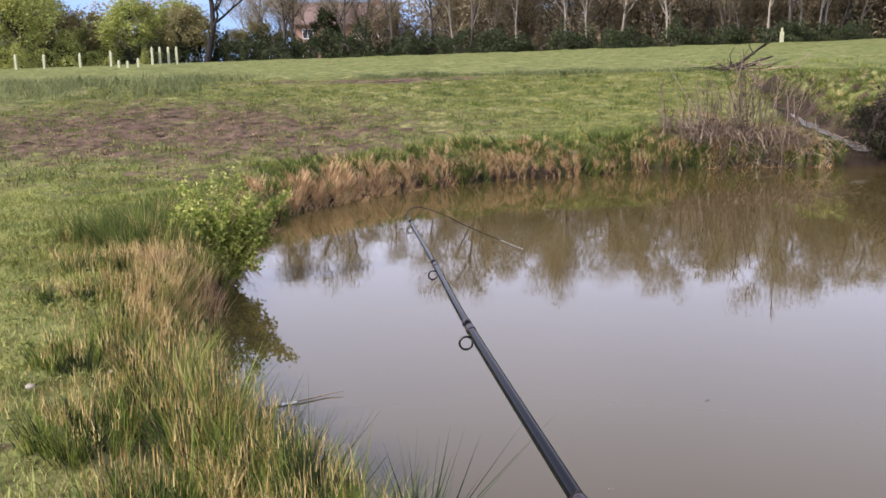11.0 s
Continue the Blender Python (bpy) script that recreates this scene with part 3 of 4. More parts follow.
# ---- house beyond the trees ----
def house(place):
    ob = thing("house", place, "red brick house with a tiled roof behind the trees", "house")
    w, d, h, ridge = 12.5, 8.0, 5.4, 7.9
    wall = part("wall", mesh("wall", [(-w / 2, 0, 0), (w / 2, 0, 0), (w / 2, d, 0), (-w / 2, d, 0), (-w / 2, 0, h), (w / 2, 0, h), (w / 2, d, h), (-w / 2, d, h), (-w / 2, d / 2, ridge), (w / 2, d / 2, ridge)],
                             [(0, 1, 5, 4), (1, 2, 6, 9, 5), (2, 3, 7, 6), (3, 0, 4, 8, 7)], BRICK), ob)
    e = 0.5
    roof = part("roof", mesh("roof", *joined([
        ([(-w / 2 - e, -e, h - 0.3), (w / 2 + e, -e, h - 0.3), (w / 2 + e, d / 2, ridge + 0.1), (-w / 2 - e, d / 2, ridge + 0.1), (-w / 2 - e, -e, h - 0.1), (w / 2 + e, -e, h - 0.1), (w / 2 + e, d / 2, ridge + 0.3), (-w / 2 - e, d / 2, ridge + 0.3)],
         [(3, 2, 1, 0), (4, 5, 6, 7), (0, 1, 5, 4), (1, 2, 6, 5), (3, 0, 4, 7)]),
        ([(-w / 2 - e, d / 2, ridge + 0.1), (w / 2 + e, d / 2, ridge + 0.1), (w / 2 + e, d + e, h - 0.3), (-w / 2 - e, d + e, h - 0.3), (-w / 2 - e, d / 2, ridge + 0.3), (w / 2 + e, d / 2, ridge + 0.3), (w / 2 + e, d + e, h - 0.1), (-w / 2 - e, d + e, h - 0.1)],
         [(3, 2, 1, 0), (4, 5, 6, 7), (1, 2, 6, 5), (2, 3, 7, 6), (3, 0, 4, 7)])]), ROOFTILE), ob)
    part("chimney", mesh("chimney", *box(3.5, d / 2 - 0.5, ridge - 0.6, 4.6, d / 2 + 0.5, ridge + 1.4), BRICK), roof)
    for x in (-4.6, -1.6, 1.6, 4.6):
        for z in (0.9, 3.5):
            win = part("window", mesh("window_frame", *joined([box(x - 0.65, -0.06, z, x - 0.57, 0.06, z + 1.2), box(x + 0.57, -0.06, z, x + 0.65, 0.06, z + 1.2), box(x - 0.57, -0.06, z, x + 0.57, 0.06, z + 0.08), box(x - 0.57, -0.06, z + 1.12, x + 0.57, 0.06, z + 1.2), box(x - 0.04, -0.06, z + 0.08, x + 0.04, 0.06, z + 1.12)]), WHITE), wall)
            part("pane", mesh("pane", *box(x - 0.57, -0.03, z + 0.08, x + 0.57, -0.01, z + 1.12), GLASS), win)
    return ob


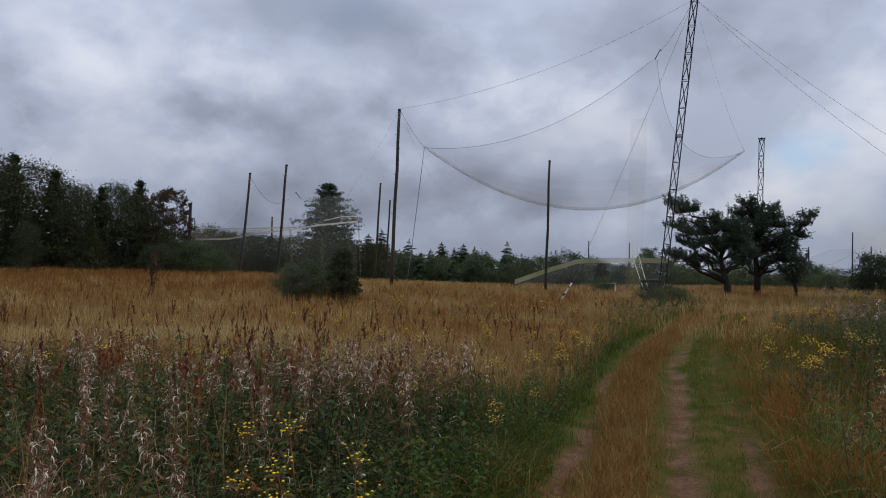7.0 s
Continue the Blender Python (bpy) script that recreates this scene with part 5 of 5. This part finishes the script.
    for mi, s0, wd, n, size in ((1, -0.46, 0.15, 2300, 1.8), (3, -0.45, 0.16, 2600, 1.8), (0, -0.25, 0.22, 1000, 1.1), (0, 0.45, 0.15, 1900, 0.9), (3, 0.5, 0.25, 900, 0.9), (2, -1.20, 0.16, 1700, 1.6), (0, 1.05, 0.2, 1200, 1.5), (1, 1.0, 0.2, 700, 1.6), (0, -0.1, 0.6, 900, 0.55), (2, 0.46, 0.14, 2400, 0.75)):
        ws = 12.5 + 42 * rng.rand(n) ** 1.6
        sc = s0 + rng.randn(n) * wd
        le, md, ri = rut_depth(sc, ws)
        keep = (le + md + ri) < rng.uniform(0.15, 0.9, n)
        xy = np.array([track_point(a, b) for a, b in zip(ws[keep], sc[keep])])
        for k in range(3):
            v, f, m = short[k]
            q = xy[k::3]
            h.add((v, f, m + mi), placed(rng, q, size * rng.uniform(0.6, 1.2, len(q)), 0.15))
    stuff("track_grass", h, [GREEN, RUST, LUSH, TAN], "short grass on the track, rusty and green", "grass")


grasses()


def herbs():
    rng = np.random.RandomState(104)
    h = Heap()
    pats = [herb_pattern(401 + i, 16, 0.55, 0.075) for i in range(4)]
    # bright leafy verge left of the track, dim weeds under the fireweed
    xy = scatter(rng, 2600, 52, 104, 2.2, 26)
    s, _ = along_track(xy[:, 0], xy[:, 1])
    xy = thin(rng, xy, np.where(s < -1.05, np.exp(-((s + 1.8) / 0.9) ** 2), 0))
    verge = scatter(rng, 1500, 50, 84, 2.4, 9.5)
    s, _ = along_track(verge[:, 0], verge[:, 1])
    xy = np.concatenate([xy, thin(rng, verge, np.where(s < -1.05, np.exp(-((s + 1.7) / 0.5) ** 2), 0))])
    for k in range(4):
        q = xy[k::4]
        v, f, m = pats[k]
        h.add((v, f, m + (1, 0, 1, 2)[k]), placed(rng, q, rng.uniform(0.5, 1.1, len(q)), 0.15))
    xy = scatter(rng, 6800, -36, 104, 1.6, 9.5)
    s, _ = along_track(xy[:, 0], xy[:, 1])
    bb, d = polar_of(xy)
    xy = thin(rng, xy, np.where((weed_line(xy) > 0.3) | (s < -1.4), np.where(s < 0, 0.85, 0.55), 0.12) * (np.abs(s) > 1.1))
    for k in range(4):
        q = xy[k::4]
        v, f, m = pats[k]
        left = along_track(q[:, 0], q[:, 1])[0] < 0
        for side, mj in ((True, (0, 2, 0, 0)[k]), (False, (0, 2, 0, 0)[k])):
            p = q[left == side]
            h.add((v, f, m + mj), placed(rng, p, rng.uniform(0.5, 1.05, len(p)) * (1.0 if side else 1.18), 0.15))
    # a leafy corner where the hay begins
    xy = scatter(rng, 2300, 68, 104, 5.6, 13.0)
    bb, d = polar_of(xy)
    xy = thin(rng, xy, smooth(68, 88, bb) * smooth(13.0, 10.0, d) * np.clip(1.8 * patch(xy, 0.6, 27) - 0.25, 0.1, 1))
    for k in range(4):
        q = xy[k::4]
        v, f, m = pats[k]
        h.add((v, f, m + (0, 2, 0, 2)[k]), placed(rng, q, rng.uniform(0.9, 1.45, len(q)), 0.15))
    big = [herb_pattern(411 + i, 12, 0.75, 0.15) for i in range(3)]
    xy = scatter(rng, 3200, 17, 50, 11, 30)
    s, _ = along_track(xy[:, 0], xy[:, 1])
    xy = thin(rng, xy, np.where(s > 2.2, 0.7, 0.0) * (patch(xy, 0.3, 6) > 0.33))
    xy2 = scatter(rng, 500, 49, 58, 26, 42)
    s, _ = along_track(xy2[:, 0], xy2[:, 1])
    xy2 = xy2[(s < -1.2) & (s > -4.2)]
    # a bed of dark herbs between the track and the mound
    xy3 = scatter(rng, 900, 33, 47.5, 12.5, 23)
    s, _ = along_track(xy3[:, 0], xy3[:, 1])
    xy = np.concatenate([xy, xy2, xy3[s > 2.5]])
    bank = scatter(rng, 900, 24, 42, 21, 44)
    s, _ = along_track(bank[:, 0], bank[:, 1])
    bank = thin(rng, bank, (s > 4) * (0.3 + 0.6 * patch(bank, 0.3, 25)))
    for k in range(3):
        q = bank[k::3]
        v, f, m = big[k]
        h.add((v, f, m + (3, 3, 0)[k]), placed(rng, q, rng.uniform(0.45, 0.85, len(q)), 0.14))
        q = xy[k::3]
        h.add((v, f, m + (0, 2, 0)[k]), placed(rng, q, rng.uniform(0.42, 0.80, len(q)), 0.14))
    stuff("herb_growth", h, [NETTLE, LUSH, HERB, RUSSET], "leafy green herbs and nettles", "plants")

    # dark seed spikes in the hay
    h = Heap()
    pats = [dock_pattern(421 + i) for i in range(3)]
    xy = np.concatenate([scatter(rng, 420, 60, 104, 6, 15), scatter(rng, 800, 50, 104, 10, 36)])
    xy = thin(rng, xy, hay_zone(xy[:, 0], xy[:, 1]) * 0.75)
    tall = scatter(rng, 240, 60, 104, 5.2, 10.5)
    s, _ = along_track(tall[:, 0], tall[:, 1])
    tall = thin(rng, tall, (s < -2.2) * np.clip(1.8 * patch(tall, 0.7, 23) - 0.4, 0.05, 0.9))
    xy3 = scatter(rng, 500, -34, 45, 5, 22)
    xy3 = thin(rng, xy3, (weed_line(xy3) > -3) * 0.2)
    for q, sz in ((xy, (0.55, 1.2)), (xy3, (0.6, 1.0)), (tall, (0.8, 1.25))):
        for k in range(3):
            p = q[k::3]
            h.add(pats[k], placed(rng, p, rng.uniform(*sz, len(p)), 0.12))
    stuff("seed_spikes", h, [SPIKE, TAN], "dark brown dried seed spikes above the grass", "plants")


herbs()


def tansies():
    rng = np.random.RandomState(105)
    kinds = []
    for i in range(3):
        root = thing("tansy_plant", (0, 0, 0), "tansy with flat heads of yellow flowers", "plant", "yellow tansies")
        for nm, pat, mat in zip(("stem", "foliage", "flower_head"), tansy_patterns(431 + i, 16 + 4 * i), (STEM, HERB, YELLOW)):
            v, f, m = pat
            tagged(put(nm, mesh_from(nm, v, f, [mat]), root), kind="stuff" if nm != "stem" else "")
        kinds.append(root)
    spots = [((-7.9, 6.5), (0.6, 0.5), 34), ((-7.1, 7.8), (0.5, 0.6), 12), ((-7.4, 9.6), (0.8, 0.8), 4), ((-11.0, 9.6), (0.7, 0.7), 6), ((-11.5, 5.6), (1.6, 1.0), 26), ((-8.2, 3.5), (0.9, 0.6), 18), ((-3.9, 0.35), (0.6, 0.5), 8), ((-14.0, 2.0), (3.0, 2.0), 12), ((-10.2, -0.4), (0.8, 0.6), 12), ((-1.48, 2.25), (0.12, 0.1), 2), ((-0.97, 2.5), (0.12, 0.1), 3), ((0.16, 10.6), (0.25, 0.25), 4), ((-16, 6.5), (3, 2), 10), ((-6.4, 1.4), (0.9, 0.6), 3), ((-4.6, 7.0), (1.2, 1.2), 5), ((-13, 4.0), (4, 3), 26), ((-20, 7.0), (5, 4), 34), ((-4.6, -0.1), (0.5, 0.5), 3)]
    xy = np.concatenate([np.array(c) + rng.randn(n, 2) * sd for c, sd, n in spots])
    s, _ = along_track(xy[:, 0], xy[:, 1])
    xy = xy[np.abs(s) > 1.1]
    plant_all(kinds, xy, rng.uniform(0.72, 1.05, len(xy)), 7)


tansies()


def thistle(at, height, seed):
    rng = np.random.RandomState(seed)
    root = thing("thistle_plant", on_land(*at), "dry thistle with round grey-pink seed heads", "plant", "dry thistles")
    stem = Heap()
    tube(stem, [(0, 0, -0.05), (0.02, 0, height * 0.5), (0, 0.02, height)], (0.006, 0.005, 0.003), 5)
    ends = [(0.0, 0.02, height)]
    for k in range(3):
        e = np.array((math.cos(k * 2.2) * 0.14, math.sin(k * 2.2) * 0.14, height * rng.uniform(0.85, 0.98)))
        tube(stem, [(0.01, 0.01, height * 0.62), e * (0.6, 0.6, 0.93), e], (0.004, 0.003, 0.002), 4)
        ends.append(tuple(e))
    put("stem", stem.mesh("thistle_stem", [STEM]), root)
    green = Heap()
    for k in range(14):
        a, u = k * 2.4, rng.uniform(0.1, 0.8) * height
        o = np.array((math.cos(a), math.sin(a), 0.2)) * rng.uniform(0.07, 0.14)
        ribbon(green, [(0.01, 0, u), np.array((0.01, 0, u)) + o * 0.5, np.array((0.01, 0, u - 0.03)) + o], (0.012, 0.028, 0.0))
    tagged(put("foliage", green.mesh("thistle_foliage", [HERB]), root), kind="stuff")
    for e in ends:
        ball = Heap()
        for k in range(70):
            d = rng.randn(3)
            d /= np.linalg.norm(d)
            ribbon(ball, [d * 0.006, d * 0.018, d * rng.uniform(0.021, 0.027)], (0.002, 0.004, 0.001), side=rng.randn(3))
        put("seed_ball", ball.mesh("seed_ball", [PINK_FLUFF]), root, at=Matrix.Translation(e))


def dock_plant(at, height, seed):
    root = thing("dock_plant", on_land(*at), "tall rust-brown dock with branched seed heads", "plant", "rusty docks")
    rng = np.random.RandomState(seed)
    for k in range(12):
        v, f, m = dock_pattern(seed * 10 + k, height / 1.15)
        put("seed_spike", mesh_from("dock_spike", v, f, [DOCK, STEM], m), root, at=pose(0, 0, -0.03, rng.uniform(-9, 9), rng.uniform(-9, 9), k * 60) @ Matrix.Scale(rng.uniform(0.75, 1.1), 4))


for k, (b, d, up) in enumerate(((-17.5, 5.0, 1.05), (-19.5, 4.2, 1.0), (-21.6, 6.2, 1.1), (-16.4, 6.0, 1.08))):
    thistle(polar(b, d), up, 500 + k)
for k, (b, d, up) in enumerate(((-0.8, 4.9, 1.3), (14.0, 6.5, 1.1), (88.0, 6.2, 1.25), (80.5, 7.0, 1.2), (73.0, 7.5, 1.15), (93.5, 7.2, 1.2), (84.5, 8.6, 1.2), (-12.0, 8.0, 1.2), (24.0, 8.0, 1.1))):
    dock_plant(polar(b, d), up, 520 + k)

· · · ·

### [JOB]
In the records, locate each line holding the string "that" and copy it.

### [RESPONSE FOR THIS EXERCISE]
Continue the Blender Python (bpy) script that recreates this scene with part 3 of 4. More parts follow.
Continue the Blender Python (bpy) script that recreates this scene with part 5 of 5. This part finishes the script.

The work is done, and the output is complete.